As they continue to size up billionaire Donald Trump and former secretary of state Hillary Clinton, American voters appear highly conflicted on questions of national defense and foreign policy.
A new study by the Pew Research Center released Thursday highlighted “deep partisan and ideological divisions” about U.S. foreign policy and defense – including differences over the extent of U.S. involvement overseas, both militarily and economically; the size of the defense budget; the management of the war against ISIS and views on the Israeli-Palestinian conflict.
The conflict makes odd political alliances
While many believe that Trump will be weakest in debating Clinton on foreign policy matters this fall, there appears to be substantial public agreement for Trump’s “America First.” The idea of putting U.S. interests above all others and for using renewed military prowess and tough bargaining tactics with allies to restore U.S. prestige around the globe sits well with many Americans.
“Our foreign policy is a complete and total disaster,” Trump said during his first foreign policy address in Washington late last month. “No vision. No purpose. No direction.”
Nearly half of all Americans, Democrats and Republicans alike, told Pew that the U.S. is less powerful and important today than it was 10 years ago. Only 21 percent say the country has grown more powerful during the nearly eight years of President Obama’s rule.
While there remains a smattering of sympathy for global engagement, 57 percent of Americans “want the U.S. to deal with its own problems, while letting other countries get along as best they can,” according to the Pew survey’s findings.
In terms of trying to solve the world’s problems, Americans believe (41 percent to 27 percent) that the U.S. already does too much. By a 49 percent to 44 percent margin, Americans also believe that it’s “a bad thing” for the U.S. to get involved in international trade deals, which they believe often times lower wages at home and cost American jobs.
Trump has made trade a centerpiece of his appeal to white, working class voters – especially in rust belt states like Ohio, Michigan and Pennsylvania -- who believe they were shafted by misguided trade agreement. And Trump has vowed to tear up NAFTA, the Trans-Pacific Strategic Economic Partnership Agreement and other pacts and start over.
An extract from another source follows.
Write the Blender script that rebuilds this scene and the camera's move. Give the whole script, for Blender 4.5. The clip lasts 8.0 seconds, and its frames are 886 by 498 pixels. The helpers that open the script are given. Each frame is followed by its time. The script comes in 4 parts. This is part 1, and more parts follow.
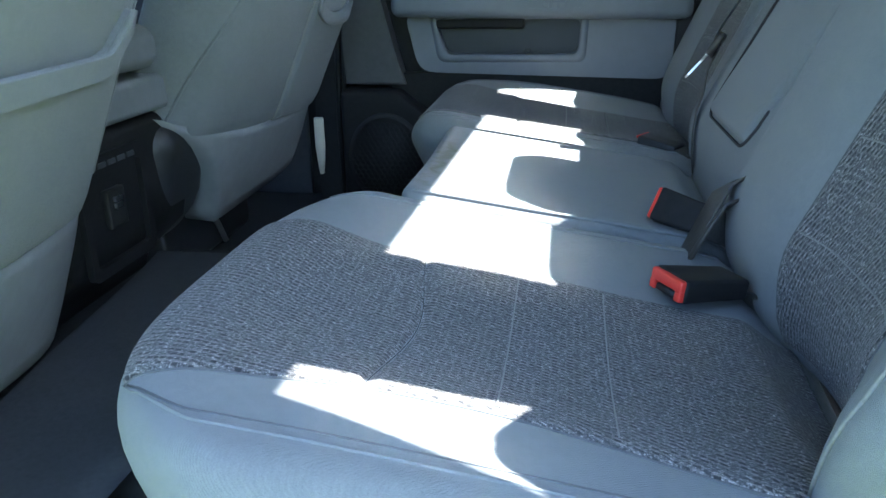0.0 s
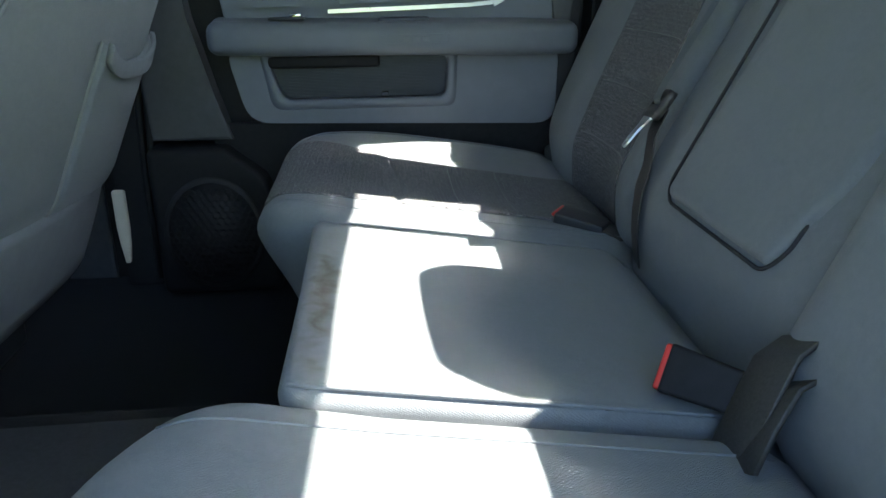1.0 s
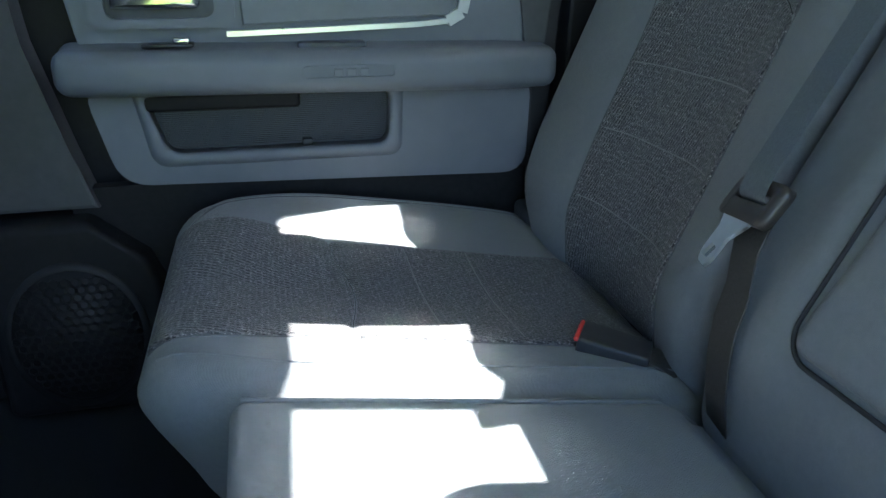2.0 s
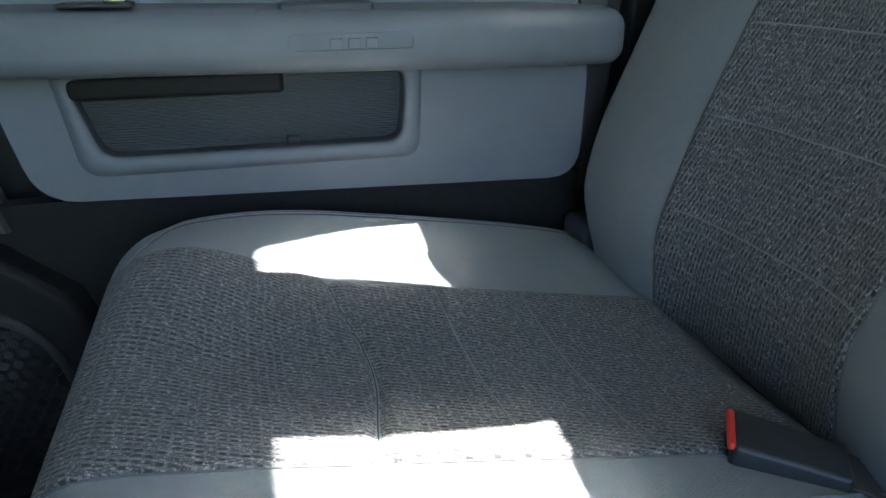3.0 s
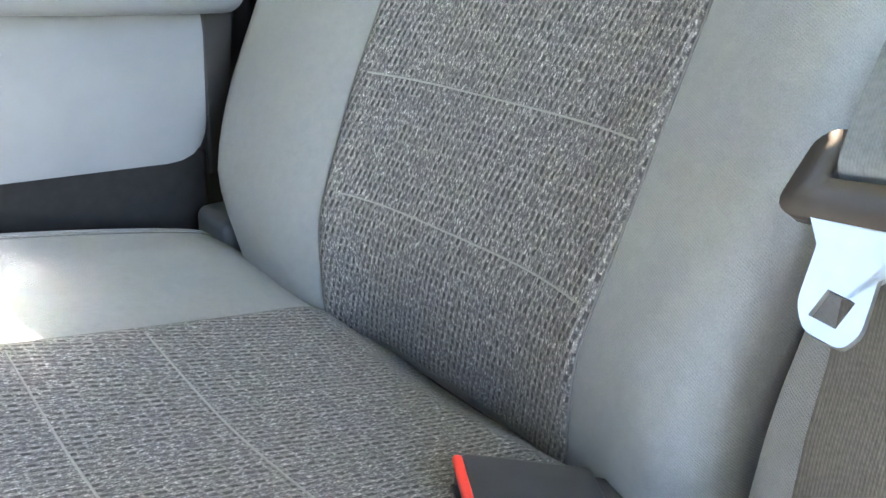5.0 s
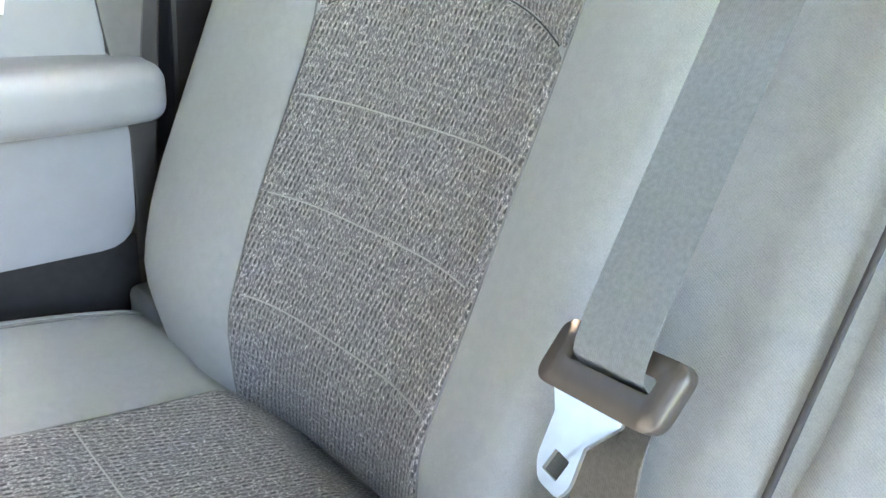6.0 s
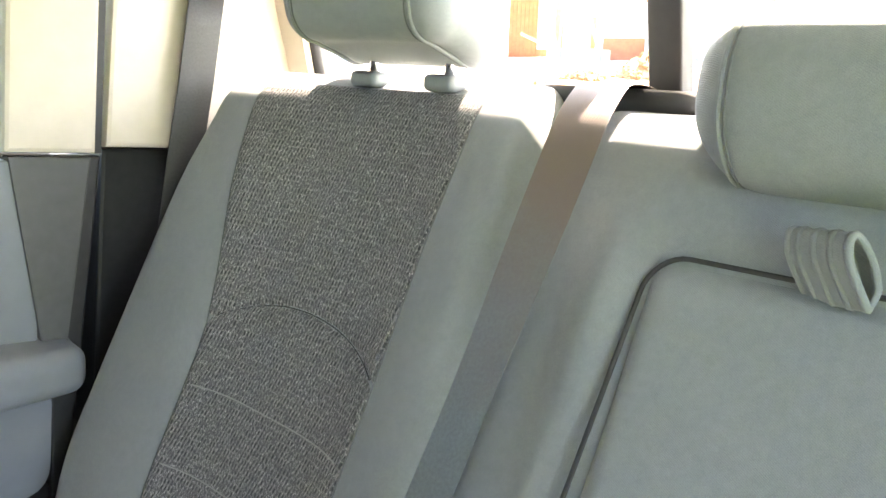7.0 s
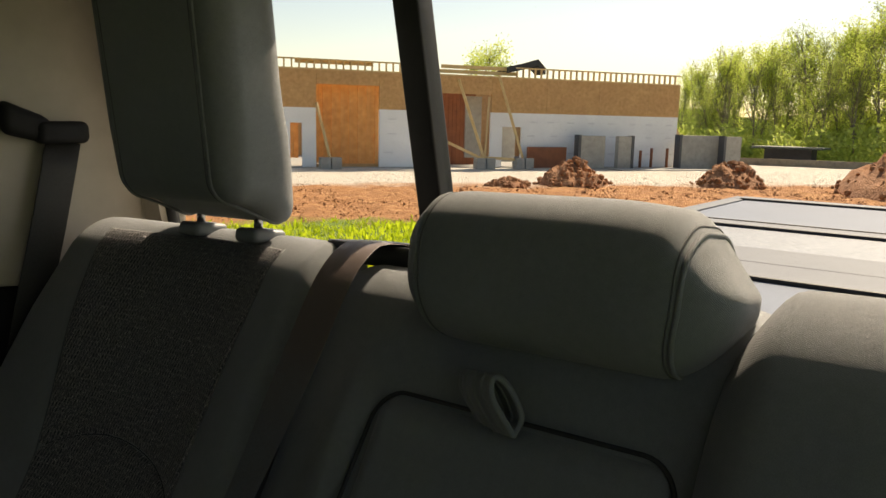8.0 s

Yet large numbers of Americans disagree strongly with Trump on other key issues. While support has risen substantially for more defense spending in recent years, only 35 percent of those surveyed say the Pentagon’s budget should be increased. Twenty-four percent believe the defense budget should be cut and the remainder said it should stay the same.
There is also widespread rejection of Trump’s criticism of the North Atlantic Treaty Organization (NATO), the post-World War II alliance of western powers. Trump has dismissed NATO as “obsolete” and overly dependent on U.S. financing. Seventy-seven percent of those surveyed by Pew said that NATO is a good thing to preserve.
Clinton is a strong advocate of international alliances, and said that turning our back on NATO "would reverse decades of bipartisan of American leadership and send a dangerous signal to friend and foe alike.”
Despite Trump’s criticism of Obama’s handling of the war against ISIS, public support for the president has remained steadfast since 2014 when Obama first announced plans for stepped up allied airstrikes against the terrorists in Iraq and Syria. At present, 62 percent approve of Obama’s handling of the war, while 33 percent disapprove.
The new survey was conducted April 12 to 19 among 2,008 adults
William Galston, a political expert with the Brookings Institution, wrote of the Pew findings yesterday that they revealed “important areas of continuity, some dramatic changes, and deep divisions between and even within the political parties.
For example, Pew found that while there is broad support for the military campaign against ISIS, there are sharp differences over how far the U.S. should go in committing troops and resources to the fight in Iraq and Syria. Democrats fear we’ll go too far while Republicans fear we won’t go far enough.
As for defense spending, Republicans support increasing the defense budget more than Democrats. And Republicans are more skeptical of U.S. engagement overseas than Democrats.
More than 60 percent of Republicans say the U.S. should mind its own business and focus mainly on its own problems, while only 47 percent of Democrats feel that way. And 55 percent of GOP respondents view U.S. economic engagement overseas negatively, compared to 44 percent of Democrats who feel that way.
Finally, as has been true for nearly 40 years, Americans are far more sympathetic to Israel than to the Palestinians – 54 percent to 19 percent. However, Republicans are more adamant in their support for Israel than are Democrats. And Democrats – especially those supporting Sen. Bernie Sanders of Vermont for president – are far more likely to express sympathy for the plight of the Palestinians.